Short exercise —
Copy everything in the listing below word for word, apart from any images.
··· Collected material ···
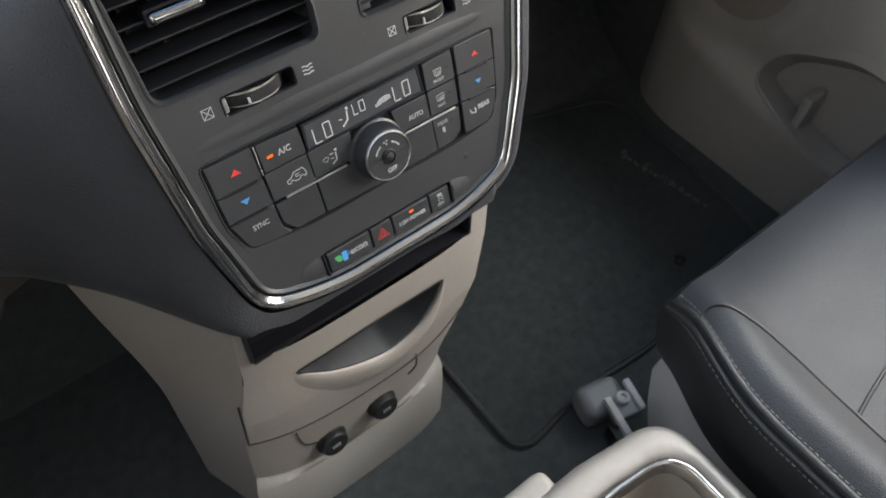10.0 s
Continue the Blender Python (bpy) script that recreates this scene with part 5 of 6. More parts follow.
for z, out in ((0.440, 0.010), (0.500, 0.009), (0.545, 0.006), (0.560, 0.002), (0.566, 0.000)):
    l, r, y = console_section(z)
    base_rows.append([(l - out + (r - l + 2 * out) * j / 24, front(l + (r - l) * j / 24, z) - out, z + 0.030 * (1 - abs(j / 12 - 1) ** 2) * (-1 if z > 0.55 else 0)) for j in range(25)])
grid(bm, base_rows)
part("base", bm, material("pale_beige_plastic", (0.40, 0.375, 0.34), 0.5, vary=0.07, scale=18, bump=0.2, bscale=900, grain="leather"), lower, "pale beige base moulding", smooth=60)

# ---------------------------------------------------------------- floor, mat, footwell
floor_z = 0.44
bm = bmesh.new()
box(bm, -0.85, 0.85, -3.2, 0.26, floor_z - 0.03, floor_z - 0.004)
tagged(part("floor", bm, CARPET), "black carpeted van floor", "floor", kind="structure")
bm = bmesh.new()
grid(bm, [[(x, y, z) for x in [-0.85 + 0.17 * i for i in range(11)]] for y, z in ((0.24, floor_z - 0.006), (0.30, 0.47), (0.40, 0.58), (0.48, 0.74), (0.50, 1.10))], (0, 0.02, 0))
tagged(part("footwell_wall", bm, CARPET), "black carpeted front wall of the footwell", "wall", kind="structure")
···
Result for this exercise —
10.0 s
Continue the Blender Python (bpy) script that recreates this scene with part 5 of 6. More parts follow.
for z, out in ((0.440, 0.010), (0.500, 0.009), (0.545, 0.006), (0.560, 0.002), (0.566, 0.000)):
    l, r, y = console_section(z)
    base_rows.append([(l - out + (r - l + 2 * out) * j / 24, front(l + (r - l) * j / 24, z) - out, z + 0.030 * (1 - abs(j / 12 - 1) ** 2) * (-1 if z > 0.55 else 0)) for j in range(25)])
grid(bm, base_rows)
part("base", bm, material("pale_beige_plastic", (0.40, 0.375, 0.34), 0.5, vary=0.07, scale=18, bump=0.2, bscale=900, grain="leather"), lower, "pale beige base moulding", smooth=60)

# ---------------------------------------------------------------- floor, mat, footwell
floor_z = 0.44
bm = bmesh.new()
box(bm, -0.85, 0.85, -3.2, 0.26, floor_z - 0.03, floor_z - 0.004)
tagged(part("floor", bm, CARPET), "black carpeted van floor", "floor", kind="structure")
bm = bmesh.new()
grid(bm, [[(x, y, z) for x in [-0.85 + 0.17 * i for i in range(11)]] for y, z in ((0.24, floor_z - 0.006), (0.30, 0.47), (0.40, 0.58), (0.48, 0.74), (0.50, 1.10))], (0, 0.02, 0))
tagged(part("footwell_wall", bm, CARPET), "black carpeted front wall of the footwell", "wall", kind="structure")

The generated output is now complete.